The lower court found the absence of an agreement to pay interest on the monthly payments, one of five factors listed in Comment (g), as the crucial factor that clearly demonstrates that FNMA is not entitled to use the money for its own purposes. Although the absence of an agreement to pay interest is a significant factor, we do not see such absence as clearly demonstrating a trust relationship. Other than the word "in trust," the form mortgage agreement is silent as to whether or not FNMA or its servicers can use the fund. This Court stated in Buchanan II, "certainly at trial, oral or written evidence specifically negating the existence of a trust could be introduced against individual mortgagors or perhaps entire sub-classes." Buchanan II, 259

[ 306 Pa. Super. Page 262]

Pa. Super. at 53, 393 A.2d at 712. The relationship between the parties and custom or usage in the trade concerning this type of arrangement are also factors listed in Comment (g), but were not considered by the court below.

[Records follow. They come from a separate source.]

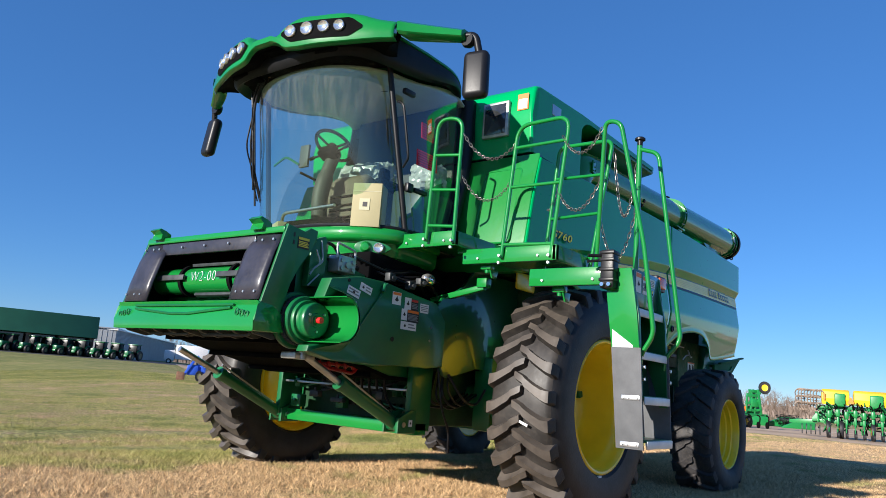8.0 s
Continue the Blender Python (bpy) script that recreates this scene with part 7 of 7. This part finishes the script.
bl = thing("blue_loader", "small blue loader with a rusty bucket on the grass", "loader", at=polar(56.55, 40, (-5.9, -4.9)), rz=-34)
bl.scale = (0.72, 0.8, 1.0)
bm = bmesh.new()
prism(bm, [(-0.25, 0.02), (-0.25, 0.42), (-0.2, 0.45), (0.28, 0.40), (0.32, 0.05)], "y", -0.5, 0.5, 0.02)
part("bucket", bm, material("rusty_steel", (0.20, 0.10, 0.06), 0.8, vary=0.3), bl, "rusty steel bucket")
bm = bmesh.new()
for y in (-0.5, 0.5):
    beam(bm, (0.25, y * 0.8, 0.3), (1.0, y * 0.8, 1.25), 0.10, 0.16)
    beam(bm, (1.0, y * 0.8, 1.25), (1.7, y * 0.8, 0.5), 0.10, 0.16)
box(bm, 1.1, 2.2, -0.28, 0.28, 0.4, 0.85, 0.08)
box(bm, 0.40, 1.15, -0.38, 0.38, 0.30, 0.80, 0.06)
part("loader_arms", bm, BLUEPAINT, bl, "blue loader arms and hood")
for x, y, r in ((1.25, -0.42, 0.27), (1.25, 0.42, 0.27), (2.3, -0.5, 0.42), (2.3, 0.5, 0.42)):
    bm, bm2 = bmesh.new(), bmesh.new()
    far_wheel(bm, bm2, x, y, r, 0.2)
    part("tyre", bm, RUBBER, bl, "black tyre")
    part("rim", bm2, DULLRIM, bl, "dull rim")


def build_woods():
    """Belt of leafless trees on the skyline: tapered stems and a haze of twigs, as one mesh."""
    rg = random.Random(11)
    verts, faces = [], []

    def limb(p, d, length, r, depth):
        q = p + d * length
        side = d.cross(Vector((rg.uniform(-1, 1), rg.uniform(-1, 1), 0.2))).normalized()
        i = len(verts)
        verts.extend([p - side * r, p + side * r, q + side * r * 0.6, q - side * r * 0.6])
        faces.append((i, i + 1, i + 2, i + 3))
        up = side.cross(d)
        i = len(verts)
        verts.extend([p - up * r, p + up * r, q + up * r * 0.55, q - up * r * 0.55])
        faces.append((i, i + 1, i + 2, i + 3))
        if depth:
            for k in range(3 if depth > 1 else 4):
                nd = (d + Vector((rg.uniform(-1, 1), rg.uniform(-1, 1), rg.uniform(-0.25, 0.7))) * 0.75).normalized()
                limb(p.lerp(q, rg.uniform(0.45, 1.0)), nd, length * rg.uniform(0.5, 0.8), r * 0.55, depth - 1)

    for k in range(1150):
        az = rg.uniform(-14, 58)
        r = rg.uniform(205, 330)
        x, y, z = polar(az, r)
        h = rg.uniform(1.9, 3.9) * (0.75 + 0.5 * (0.5 + 0.5 * math.sin(az * 0.55)))
        limb(Vector((x, y, z - 0.6)), Vector((rg.uniform(-0.1, 0.1), rg.uniform(-0.1, 0.1), 1)).normalized(), h, 0.15, 4)
    me = bpy.data.meshes.new("bare_woods")
    me.from_pydata([tuple(v) for v in verts], [], faces)
    me.materials.append(BARK)
    tagged(new("bare_woods", me), "belt of bare brown trees along the skyline", "trees", kind="stuff")


build_woods()
bm = bmesh.new()
rows = []
for j in range(3):
    row = []
    for k in range(161):
        az = lerp(-16, 60, k / 160)
        r = 345 + 4 * j
        x, y, z = polar(az, r)
        row.append((x, y, z - 1 if j == 0 else z + (5.0 + 2.2 * noise.noise(Vector((az * 0.6, 0, 4))) + 1.2 * noise.noise(Vector((az * 3, 0, 1)))) * (1.0 if j == 1 else 0.9)))
    rows.append(row)
sheet(bm, rows)
tagged(mesh_object("far_hedgerow", bm, BARK), "distant brown brush on the skyline", "brush", kind="stuff")
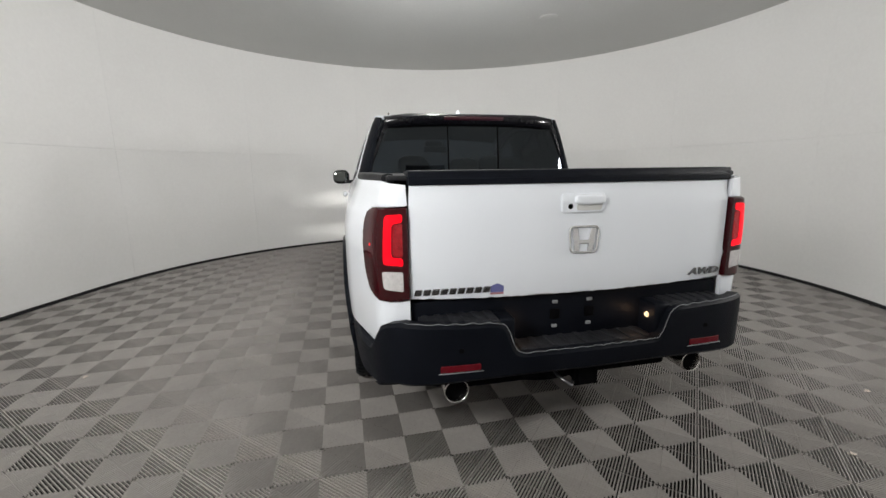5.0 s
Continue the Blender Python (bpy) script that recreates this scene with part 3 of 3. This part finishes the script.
gate = part("tailgate", sheet([(-0.731, 0.80), (-0.4, 0.789), (0.0, 0.785), (0.4, 0.789), (0.731, 0.80), (0.728, 1.19), (0.722, 1.248), (-0.722, 1.248), (-0.728, 1.19)], gate_map, 1, step=0.05, depth=0.04, roll=0.005), PAINT, truck)
edge = bmesh.new()
rows = []
for i in range(25):
    y = -0.724 + 1.448 * i / 24
    x = gate_map(y, 1.25).x
    rows.append([edge.verts.new((x + dx, y, z)) for dx, z in ((-0.05, 1.246), (0.006, 1.246), (0.010, 1.25), (0.011, 1.268), (0.0085, 1.271), (0.007, 1.274), (0.005, 1.294), (0.0, 1.3), (-0.05, 1.302), (-0.12, 1.298))])
for p, q in zip(rows, rows[1:]):
    for k in range(9):
        edge.faces.new((p[k], q[k], q[k + 1], p[k + 1]))
edge.faces.new(rows[0])
edge.faces.new(rows[-1][::-1])
bmesh.ops.recalc_face_normals(edge, faces=edge.faces[:])
part("tailgate_spoiler", edge, CLAD, gate, "black plastic top edge")
part("gate_top", box(2.50, -0.725, 1.27, 2.635, 0.725, 1.300, 0.006), CLAD, gate)
hp = part("handle_plate", sheet(rounded([(-0.115, 1.125), (0.075, 1.125), (0.085, 1.205), (-0.115, 1.205)], 0.022), gate_map, 1, step=0.03, depth=0.012, roll=0.003, lift=0.009), PAINT, gate)
# grey patch laid on the plate, coloured like the shade of a recess
part("handle_recess_shade", sheet(rounded([(-0.05, 1.135), (0.06, 1.135), (0.066, 1.163), (-0.05, 1.163)], 0.01), gate_map, 1, step=0.03, depth=0.002, roll=0.0005, lift=0.0105), CEIL, hp)
part("handle_grip", blob(2.676, 0.005, 1.178, 0.016, 0.066, 0.021, 4.0, 24), PAINT, hp)
part("key_lock", lathe([(0, 0.002), (0.008, 0.003), (0.011, 0)], 16, Matrix.Translation((2.675, -0.078, 1.152)) @ Matrix.Rotation(radians(90), 4, "Y")), UNDER, hp)


def ring_sheet(loop, width, mp, **kw):
    return sheet(loop, mp, 1, holes=[inset(dense(loop, 0.01), width)], **kw)


def emblem(parent):
    """A chrome badge: a rounded ring with two flared uprights and a bridge."""
    cx = -0.009
    ring = rounded([(cx - 0.062, 0.957), (cx + 0.062, 0.957), (cx + 0.071, 1.072), (cx - 0.071, 1.072)], 0.026)
    e = part("badge_ring", ring_sheet(ring, 0.0075, gate_map, step=0.012, depth=0.008, roll=0.002, lift=0.009), CHROME, parent, "chrome badge ring")
    for sx in (-1, 1):
        part("badge_bar", sheet([(cx + sx * 0.020, 0.966), (cx + sx * 0.042, 0.966), (cx + sx * 0.054, 1.062), (cx + sx * 0.030, 1.062), (cx + sx * 0.022, 1.02)], gate_map, 1, step=0.012, depth=0.009, roll=0.002, lift=0.009), CHROME, e)
    part("badge_bridge", sheet([(cx - 0.0215, 0.996), (cx + 0.0215, 0.996), (cx + 0.023, 1.012), (cx - 0.023, 1.012)], gate_map, 1, step=0.012, depth=0.008, roll=0.002, lift=0.008), CHROME, e)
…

Appellees' contend that appellant has failed to raise any genuine issue of material fact. However, as the lower court correctly stated, "the burden of demonstrating that there is no genuine issue of material fact, in that a party is entitled to judgment as a matter of law, is on the moving party . . . ." Lower Court Opinion at 1, 2. Because Buchanan I does not preclude the finding of a debtor-creditor relationship, and because we hold that the absence of an agreement to pay interest does not necessarily mean that a trust relationship was intended, there remains as a genuine issue of material fact whether or not the parties intended to enter into a trust relationship. Accordingly, we reverse the orders of the lower court granting summary judgment and injunctive relief, and remand this case for trial. Jurisdiction is not retained by this Court.

JOHNSON, Judge, dissenting:

I most respectfully dissent. I would affirm the instant appeal on the opinion of Judge SILVESTRI below.